When they faced each other a year ago, Mater Dei (6-5) had already lost three games, including the previous two weeks to Edison and Orange Lutheran (for the fifth consecutive year). This season, after losing in the first two weeks -- to Carson and, embarrassingly, 44-13 to Centennial-Corona -- Mater Dei is on a five-game winning streak and looks every bit capable of beating the Friars.
However, Mater Dei's potent offense will be matched against a defense that has been nothing short of brilliant. The first team has allowed only six touchdowns, and two of those came on drives of 22 yards or less.
Matt Inman and junior
Butch Pauu are tough-as-nails linebackers, and the special teams seem to be making big plays every week: Blocked punts led to touchdows in league victories over JSerra-San Juan Capistrano and St.
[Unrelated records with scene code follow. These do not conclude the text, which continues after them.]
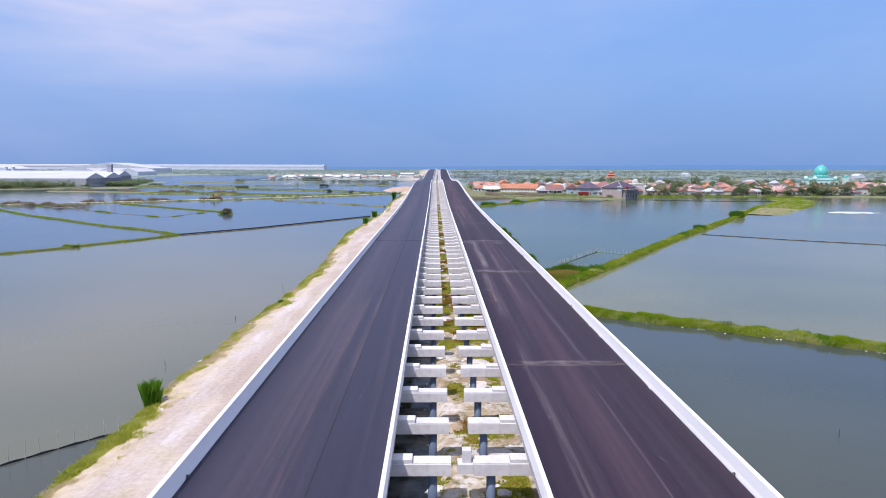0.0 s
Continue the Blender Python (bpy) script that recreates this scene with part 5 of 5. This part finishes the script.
woods("far tree belts behind the village, tinted pale for haze", M_FAR, 2600, (25, 1900), (690, 2600), 0.8, 3, lambda x, y: clear_road(x, y) and x < y * 0.75)
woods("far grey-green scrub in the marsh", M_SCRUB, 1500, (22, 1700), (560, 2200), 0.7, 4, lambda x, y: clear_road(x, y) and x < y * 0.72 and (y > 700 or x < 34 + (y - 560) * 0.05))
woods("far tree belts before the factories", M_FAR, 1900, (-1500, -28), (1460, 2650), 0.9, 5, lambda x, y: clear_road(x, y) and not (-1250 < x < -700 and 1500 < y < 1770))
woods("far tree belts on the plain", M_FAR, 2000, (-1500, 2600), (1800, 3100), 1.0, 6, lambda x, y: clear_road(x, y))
woods("dark trees beside the factory", M_LEAF, 240, (-395, -300), (660, 800), 0.7, 21, lambda x, y: 5 < x + 330 + 0.253 * (y - 640) < 26, 1.3, -0.6, 40)
woods("dark trees before the factory", M_LEAF, 700, (-640, -330), (594, 629), 0.62, 22, lambda x, y: y > 598 + 24 * min(1, max(0, (x + 400) / 60)), 2.0, -0.8, 44)
woods("pale trees before the factory", M_LEAF2, 260, (-640, -330), (592, 628), 0.62, 24, lambda x, y: y > 596 + 24 * min(1, max(0, (x + 400) / 60)), 1.6, -0.8, 40)
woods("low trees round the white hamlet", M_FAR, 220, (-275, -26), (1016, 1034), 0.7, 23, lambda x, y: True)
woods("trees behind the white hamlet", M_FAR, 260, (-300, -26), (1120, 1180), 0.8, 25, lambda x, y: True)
woods("scattered mangrove on far pond dikes", M_SCRUB, 160, (-330, -50), (780, 1010), 0.6, 8, lambda x, y: abs((y - 850) - (x + 330) * 0.2) < 14 or y > 990)

# hills tinted blue and glowing faintly, standing in for distance haze
M_HILLS = material("haze_glow_hills", (0.09, 0.16, 0.27), 1.0, (0.08, 0.14, 0.25), 0.002)
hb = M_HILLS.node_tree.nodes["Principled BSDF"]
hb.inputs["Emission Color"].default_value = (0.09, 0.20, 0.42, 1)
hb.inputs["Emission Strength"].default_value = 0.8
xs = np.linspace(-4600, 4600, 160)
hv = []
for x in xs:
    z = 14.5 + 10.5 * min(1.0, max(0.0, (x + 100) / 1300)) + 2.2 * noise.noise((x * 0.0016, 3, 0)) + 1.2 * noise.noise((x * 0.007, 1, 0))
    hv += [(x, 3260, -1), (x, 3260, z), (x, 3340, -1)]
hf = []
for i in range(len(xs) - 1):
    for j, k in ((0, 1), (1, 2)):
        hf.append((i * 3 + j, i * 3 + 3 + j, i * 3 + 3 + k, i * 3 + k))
tagged(mesh_object("backdrop", hv, hf, M_HILLS), "low hills on the horizon, distance haze put in as a faint blue glow", "hills", kind="structure")
for model in MODELS + SHRUBS:
    for o in (*model.children_recursive, model):
        bpy.data.objects.remove(o)
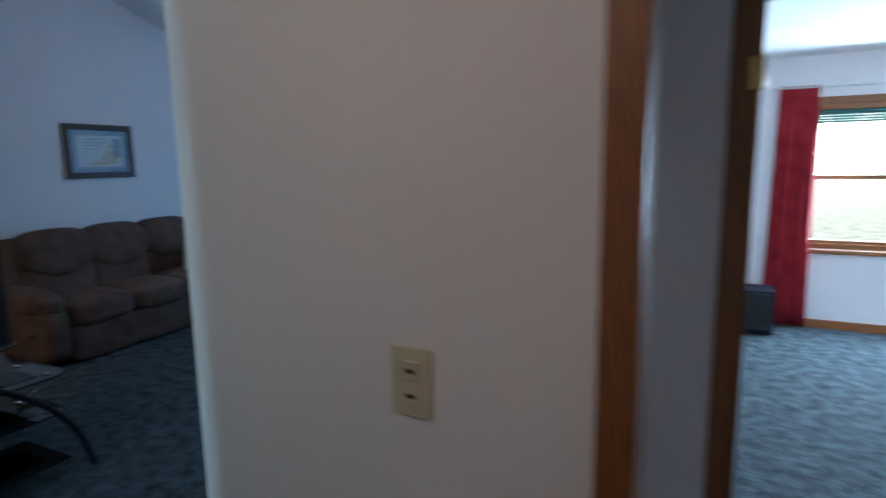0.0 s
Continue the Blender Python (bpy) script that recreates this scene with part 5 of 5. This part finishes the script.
flush_door("door_2", place(-7.25, 1.18, 0.006), 0.62, 2.01, "plain brown veneered flush door, closed", -1)
cs = thing("door_casing", place(-6.50, 0.662, 0.006), "oak casing of a doorway in the passage", "door casing")
for a in ((-0.45, -0.385, 0, 2.06), (0.245, 0.31, 0, 2.06), (-0.385, 0.245, 2.0, 2.06)):
    part("casing_board", B(a[0], a[1], 0, 0.018, a[2], a[3], 0.004), DOOR_WOOD, cs)
part("door_leaf", B(-0.383, 0.243, 0.0, 0.008, 0.01, 1.998), DOOR_WOOD, cs)

# little shelf with dried flowers on the passage wall
ps = thing("passage_shelf", place(-6.62, 1.573, 1.36), "small oak shelf with hooks on the passage wall", "shelf")
part("board", B(-0.20, 0.20, -0.10, 0, 0, 0.02, 0.003), CAB_OAK, ps)
part("back", B(-0.18, 0.18, -0.018, 0, -0.14, 0, 0.003), CAB_OAK, ps)
for x in (-0.12, 0.0, 0.12):
    part("hook", tube(bmesh.new(), [(x, -0.018, -0.09), (x, -0.05, -0.10), (x, -0.05, -0.07)], 0.005, 6, True, 1), BRASS, ps, "", True)
kl = thing("hanging_key_tags", place(-6.62, 1.515, 1.24), "key tags and a leash hanging from the hooks", "keys")
part("leash", tube(bmesh.new(), [(0, 0, 0.03), (0.01, 0.005, -0.20), (0.02, 0.0, -0.45)], 0.008, 6, True, 1), NAVY_CLOTH, kl, "", True)
part("tag", B(-0.03, 0.03, -0.012, 0.0, -0.16, -0.06, 0.003), PAPER, kl)
vs = thing("dried_flowers", place(-6.62, 1.522, 1.38), "vase of pale dried flowers on the small shelf", "flowers")
part("vase", lathe(bmesh.new(), [(0.03, 0), (0.04, 0.05), (0.025, 0.09), (0.03, 0.10)], 14), CARDBOARD, vs, "", True)
bm = bmesh.new()
rng = random.Random(2)
for k in range(34):
    a, r = rng.uniform(0, 6.28), rng.uniform(0.02, 0.10)
    tip = Vector((r * math.cos(a) * 1.2, r * math.sin(a) * 0.45 - 0.01, 0.16 + rng.uniform(0, 0.13)))
    tube(bm, [(0, 0, 0.08), tip * 0.6 + Vector((0, 0, 0.04)), tip], 0.0022, 5)
    puff(bm, tip.x, tip.y, tip.z, 0.016, 0.016, 0.05, 2, 2)
tagged(part("stems", bm, PILLOW, vs, "pale dried stems"), kind="stuff")

# ---- hall and bedroom ----
for i, (x0, x1, z0, z1) in enumerate(((0.545, 0.607, 0, 2.10), (1.418, 1.48, 0, 2.10), (0.607, 1.418, 2.04, 2.10))):
    setting("trim_hall_casing_%d" % (i + 1), B(x0, x1, 1.237, 1.255, z0, z1, 0.005, 2), OAK_TRIM, "brown stained oak casing of the hall opening", "trim")
for i, (x0, x1, z0, z1) in enumerate(((0.722, 0.785, 0, 2.03), (1.36, 1.419, 0, 2.03), (0.722, 1.419, 1.985, 2.05))):
    setting("trim_bedroom_casing_%d" % (i + 1), B(x0, x1, 2.182, 2.2, z0, z1, 0.005, 2), OAK_TRIM, "brown stained oak casing of the bedroom door", "trim")
setting("trim_hall_jamb", B(0.601, 0.607, 1.256, 1.376, 0, 2.04), JAMB_OAK, "brown stained oak jamb of the hall opening", "trim")
setting("trim_bedroom_jamb", B(0.785, 0.80, 2.185, 2.298, 0, 1.984), OAK_TRIM, "brown stained oak jamb of the bedroom door", "trim")
hg = thing("door_hinge", place(0.788, 2.196, 1.80), "small brass hinge on the bedroom door jamb", "hinge")
part("leaf", B(-0.018, 0.012, -0.018, -0.013, -0.045, 0.045, 0.001), BRASS, hg)
part("barrel", tube(bmesh.new(), [(0.012, -0.018, -0.045), (0.012, -0.018, 0.045)], 0.006, 8), BRASS, hg, "", True)
double_hung("window_2", 1.46, 2.90, 0.74, 2.02, 6.352, "oak framed bedroom window with a raised green blind")
bm = bmesh.new()
for k in range(5):
    box(bm, 1.515, 2.845, 6.352, 6.385, 1.945 - k * 0.022, 1.963 - k * 0.022, 0.004)
tagged(part("window_blind", bm, BLIND), "green pleated blind raised to the top of the window", "blind")
drape("drape", 1.20, 1.50, 6.285, 0.02, 2.17, RED_CLOTH, 5, 0.028, "deep red drape beside the bedroom window", "red drapes", 6, 0.003, 1.25)
drape("drape", 2.86, 3.20, 6.285, 0.02, 2.17, RED_CLOTH, 5, 0.028, "deep red drape beside the bedroom window", "red drapes", 9, 0.003, 1.2)
rod2 = thing("curtain_rod", place(2.2, 6.285, 2.165), "white curtain rod over the bedroom window", "curtain rod")
part("rail", tube(bmesh.new(), [(-1.02, 0.06, 0), (-1.02, 0, 0), (1.02, 0, 0), (1.02, 0.06, 0)], 0.011, 8), WHITE_ENAMEL, rod2, "", True)
sp = thing("subwoofer", place(1.10, 6.05, 0), "dark box-shaped loudspeaker on the bedroom carpet", "loudspeaker")
part("cabinet", B(-0.15, 0.15, -0.15, 0.15, 0.012, 0.40, 0.006, 2), BLACK, sp)
part("grille_cloth", B(-0.13, 0.13, -0.158, -0.15, 0.05, 0.38, 0.003), BLACK_PLASTIC, sp)
for x in (-0.12, 0.12):
    for y in (-0.12, 0.12):
        part("foot", lathe(bmesh.new(), [(0.018, 0), (0.018, 0.012)], 10, x, y), BLACK_PLASTIC, sp)
# unseen fixture, its form and spot assumed for the warm light in the hall
hl = thing("ceiling_light", place(0.15, 0.10, FLAT - 0.085), "lit round frosted ceiling light, unseen, added for the hall's warm light", "ceiling light")
part("canopy", lathe(bmesh.new(), [(0.11, 0.065), (0.12, 0.085)], 24), BRASS, hl, "", True)
part("glass_bowl", lathe(bmesh.new(), [(0.0005, -0.02), (0.06, -0.01), (0.11, 0.025), (0.115, 0.064)], 24), SHADE_LIT, hl, "lit frosted bowl", True)

# assumed front door, out of view behind the entry, with a large glass light
fd = tagged(new("door_3"), "assumed white front door, out of view, with a large glass light", "door", "", "structure")
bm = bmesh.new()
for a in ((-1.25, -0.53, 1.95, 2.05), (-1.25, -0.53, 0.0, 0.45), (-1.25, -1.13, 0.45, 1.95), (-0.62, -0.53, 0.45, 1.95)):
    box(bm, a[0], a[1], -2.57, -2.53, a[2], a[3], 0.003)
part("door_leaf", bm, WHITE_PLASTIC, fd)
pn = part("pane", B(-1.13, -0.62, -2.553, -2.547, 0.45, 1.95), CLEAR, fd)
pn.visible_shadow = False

# ---- outdoors ----
# lawn colour is raised to stand in for the overexposed daylight outside
GRASS = mat("pale_lawn", (0.54, 0.56, 0.44), 0.95, 0, 0.4, 3, 0.5, 60)
setting("ground", B(-190, 150, 7.25, 190, -0.45, -0.35), GRASS, "lawn outside the windows", "ground")
# boards are paled too, with the glare of the daylight in their colour
DECK = wood("pale_deck_board", (0.52, 0.50, 0.46), (0.66, 0.64, 0.60), 0.8, 4, (1, 6, 1), 0.2, 0.15)
dk = thing("deck", place(-6.0, 8.4, -0.35), "pale board deck with a white railing outside", "deck")
deckmesh = bpy.data.meshes.new("deck_board")
bmx = B(-2.0, 4.6, -0.065, 0.065, 0.24, 0.27, 0.003)
bmx.to_mesh(deckmesh)
bmx.free()
deckmesh.materials.append(DECK)
for i in range(18):
    piece("deck_board", deckmesh, dk, place(0, -1.22 + i * 0.14, 0))
for i in range(9):
    part("post", B(-1.95 + i * 0.80, -1.86 + i * 0.80, 1.22, 1.31, 0.0, 1.25, 0.003), WHITE_PLASTIC, dk)
part("top_rail", B(-2.0, 4.6, 1.21, 1.32, 1.25, 1.29, 0.004), WHITE_PLASTIC, dk)
part("lower_rail", B(-2.0, 4.6, 1.24, 1.29, 0.40, 0.45, 0.004), WHITE_PLASTIC, dk)
# glowing backdrop sheet: the brightness of the distance is put into its emission
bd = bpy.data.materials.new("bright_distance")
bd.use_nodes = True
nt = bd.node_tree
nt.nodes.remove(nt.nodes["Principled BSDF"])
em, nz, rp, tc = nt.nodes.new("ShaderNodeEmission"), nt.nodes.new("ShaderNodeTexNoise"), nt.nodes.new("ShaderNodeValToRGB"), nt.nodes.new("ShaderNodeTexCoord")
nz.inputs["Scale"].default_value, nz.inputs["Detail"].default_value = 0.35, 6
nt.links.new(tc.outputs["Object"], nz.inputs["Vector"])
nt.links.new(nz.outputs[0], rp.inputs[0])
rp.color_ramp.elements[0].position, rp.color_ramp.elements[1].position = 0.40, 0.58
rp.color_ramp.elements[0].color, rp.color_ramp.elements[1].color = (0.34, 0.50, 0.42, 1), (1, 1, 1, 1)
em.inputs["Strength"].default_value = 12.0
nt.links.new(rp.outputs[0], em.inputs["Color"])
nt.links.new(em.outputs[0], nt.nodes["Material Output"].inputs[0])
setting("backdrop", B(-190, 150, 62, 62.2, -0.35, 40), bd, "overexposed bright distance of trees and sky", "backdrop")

# ---- lamps that the place has; the hall's is assumed out of view ----
WARM = (1.0, 0.74, 0.48)
lamp("kitchen_light", "POINT", pose(-5.20, -0.02, 2.20), 13.5, (1.0, 0.80, 0.58), 0.06)
spot = lamp("bar_light", "SPOT", look((-3.75, -0.16, 2.16), (-3.8, 0.80, 0.0)), 105, (1.0, 0.80, 0.58), 0.012)
spot.data.spot_size, spot.data.spot_blend = radians(105), 0.6
lamp("hall_light", "POINT", pose(0.15, 0.10, 2.28), 15, (1.0, 0.74, 0.60), 0.08)
lamp("living_light", "POINT", pose(-2.62, 3.90, 2.52), 13, (1.0, 0.82, 0.62), 0.10)

# ---- laminate strips ----
strips = {}
rng = random.Random(13)
for r in range(22):
    y = 1.43 - r * 0.085
    if y < -0.45:
        break
    x = -2.0 - rng.uniform(0, 0.6)
    while x > -6.0:
        w = rng.choice((0.6, 0.9, 1.2))
        if w not in strips:
            me = bpy.data.meshes.new("floor_strip")
            bmx = B(-w / 2 + 0.0006, w / 2 - 0.0006, -0.0418, 0.0418, 0, 0.0015, 0.0004)
            bmx.to_mesh(me)
            bmx.free()
            me.materials.append(LAMINATE)
            strips[w] = me
        piece("floor_strip", strips[w], kitchen_floor, pose(x - w / 2, y - 0.043, 0.006))
        x -= w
John Bosco.
Servite is now the program with all the pressure. It has ended the streak, has won 18 consecutive games and looks to prove last year's victory over the Monarchs wasn't an aberration. It also looks to remain atop or near the top of various rankings, and certainly continue toward what it hopes will be a second consecutive Pac-5 championship and State Bowl berth. It is ranked No. 19 in the Xcellent 25 presented by the Army National Guard, and No. 23 nationally by the MaxPreps Freeman Ratings.
When Thomas took over, Servite had won only three league games over the previous four seasons. Since his arrival, Servite has won 10 playoff games, Mater Dei only four – including two in 2005.
Without question, Servite has been the stronger program between the two. Another victory over Mater Dei will only validate that. A loss? Well, Thomas has his team playing for only one thing: To punch its ticket to the playoffs where it has a 1-in-16 chance of winning another section title.
"I like those odds," Thomas said.
He should. He is the one who made them relevant again.